= Work to do =
Repeat the whole listing exactly as written.

------------------------------------------------------------

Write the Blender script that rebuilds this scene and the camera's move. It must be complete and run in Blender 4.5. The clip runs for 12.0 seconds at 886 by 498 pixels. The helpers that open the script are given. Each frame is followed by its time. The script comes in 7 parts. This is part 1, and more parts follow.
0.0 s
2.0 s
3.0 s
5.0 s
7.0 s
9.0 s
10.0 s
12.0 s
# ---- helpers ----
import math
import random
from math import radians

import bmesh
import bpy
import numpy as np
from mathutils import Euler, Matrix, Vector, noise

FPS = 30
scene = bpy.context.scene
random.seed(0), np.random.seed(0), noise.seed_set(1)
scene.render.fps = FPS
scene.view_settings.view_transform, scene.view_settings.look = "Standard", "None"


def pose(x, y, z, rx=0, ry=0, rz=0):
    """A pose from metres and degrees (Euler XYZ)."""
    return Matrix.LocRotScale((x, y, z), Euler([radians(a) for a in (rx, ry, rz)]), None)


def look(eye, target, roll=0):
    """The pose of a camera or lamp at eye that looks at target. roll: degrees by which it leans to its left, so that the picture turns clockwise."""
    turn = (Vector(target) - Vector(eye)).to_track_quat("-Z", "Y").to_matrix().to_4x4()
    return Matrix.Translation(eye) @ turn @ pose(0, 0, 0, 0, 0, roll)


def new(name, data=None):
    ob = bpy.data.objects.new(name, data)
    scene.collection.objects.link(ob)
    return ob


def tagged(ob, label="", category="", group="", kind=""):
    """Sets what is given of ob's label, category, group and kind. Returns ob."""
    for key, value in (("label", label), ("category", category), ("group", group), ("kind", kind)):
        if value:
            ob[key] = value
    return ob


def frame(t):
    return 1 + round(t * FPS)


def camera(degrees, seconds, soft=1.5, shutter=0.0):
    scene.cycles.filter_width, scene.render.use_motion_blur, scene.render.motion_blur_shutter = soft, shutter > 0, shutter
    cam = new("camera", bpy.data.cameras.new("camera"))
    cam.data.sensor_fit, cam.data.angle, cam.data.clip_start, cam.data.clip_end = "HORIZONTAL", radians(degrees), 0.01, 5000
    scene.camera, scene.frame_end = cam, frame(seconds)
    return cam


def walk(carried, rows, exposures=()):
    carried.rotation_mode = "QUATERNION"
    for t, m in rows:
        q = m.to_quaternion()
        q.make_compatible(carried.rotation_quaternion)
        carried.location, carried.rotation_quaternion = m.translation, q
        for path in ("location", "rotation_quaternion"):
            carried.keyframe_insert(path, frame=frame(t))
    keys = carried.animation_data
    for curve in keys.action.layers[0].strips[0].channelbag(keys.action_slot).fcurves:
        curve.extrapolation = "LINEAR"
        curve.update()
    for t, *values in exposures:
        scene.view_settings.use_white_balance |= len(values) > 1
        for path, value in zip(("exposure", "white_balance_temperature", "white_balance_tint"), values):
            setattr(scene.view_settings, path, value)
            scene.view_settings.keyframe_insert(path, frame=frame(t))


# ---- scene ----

------------------------------------------------------------

= Output for this task =
Write the Blender script that rebuilds this scene and the camera's move. It must be complete and run in Blender 4.5. The clip runs for 12.0 seconds at 886 by 498 pixels. The helpers that open the script are given. Each frame is followed by its time. The script comes in 7 parts. This is part 1, and more parts follow.
0.0 s
2.0 s
3.0 s
5.0 s
7.0 s
9.0 s
10.0 s
12.0 s
# ---- helpers ----
import math
import random
from math import radians

import bmesh
import bpy
import numpy as np
from mathutils import Euler, Matrix, Vector, noise

FPS = 30
scene = bpy.context.scene
random.seed(0), np.random.seed(0), noise.seed_set(1)
scene.render.fps = FPS
scene.view_settings.view_transform, scene.view_settings.look = "Standard", "None"


def pose(x, y, z, rx=0, ry=0, rz=0):
    """A pose from metres and degrees (Euler XYZ)."""
    return Matrix.LocRotScale((x, y, z), Euler([radians(a) for a in (rx, ry, rz)]), None)


def look(eye, target, roll=0):
    """The pose of a camera or lamp at eye that looks at target. roll: degrees by which it leans to its left, so that the picture turns clockwise."""
    turn = (Vector(target) - Vector(eye)).to_track_quat("-Z", "Y").to_matrix().to_4x4()
    return Matrix.Translation(eye) @ turn @ pose(0, 0, 0, 0, 0, roll)


def new(name, data=None):
    ob = bpy.data.objects.new(name, data)
    scene.collection.objects.link(ob)
    return ob


def tagged(ob, label="", category="", group="", kind=""):
    """Sets what is given of ob's label, category, group and kind. Returns ob."""
    for key, value in (("label", label), ("category", category), ("group", group), ("kind", kind)):
        if value:
            ob[key] = value
    return ob


def frame(t):
    return 1 + round(t * FPS)


def camera(degrees, seconds, soft=1.5, shutter=0.0):
    scene.cycles.filter_width, scene.render.use_motion_blur, scene.render.motion_blur_shutter = soft, shutter > 0, shutter
    cam = new("camera", bpy.data.cameras.new("camera"))
    cam.data.sensor_fit, cam.data.angle, cam.data.clip_start, cam.data.clip_end = "HORIZONTAL", radians(degrees), 0.01, 5000
    scene.camera, scene.frame_end = cam, frame(seconds)
    return cam


def walk(carried, rows, exposures=()):
    carried.rotation_mode = "QUATERNION"
    for t, m in rows:
        q = m.to_quaternion()
        q.make_compatible(carried.rotation_quaternion)
        carried.location, carried.rotation_quaternion = m.translation, q
        for path in ("location", "rotation_quaternion"):
            carried.keyframe_insert(path, frame=frame(t))
    keys = carried.animation_data
    for curve in keys.action.layers[0].strips[0].channelbag(keys.action_slot).fcurves:
        curve.extrapolation = "LINEAR"
        curve.update()
    for t, *values in exposures:
        scene.view_settings.use_white_balance |= len(values) > 1
        for path, value in zip(("exposure", "white_balance_temperature", "white_balance_tint"), values):
            setattr(scene.view_settings, path, value)
            scene.view_settings.keyframe_insert(path, frame=frame(t))


# ---- scene ----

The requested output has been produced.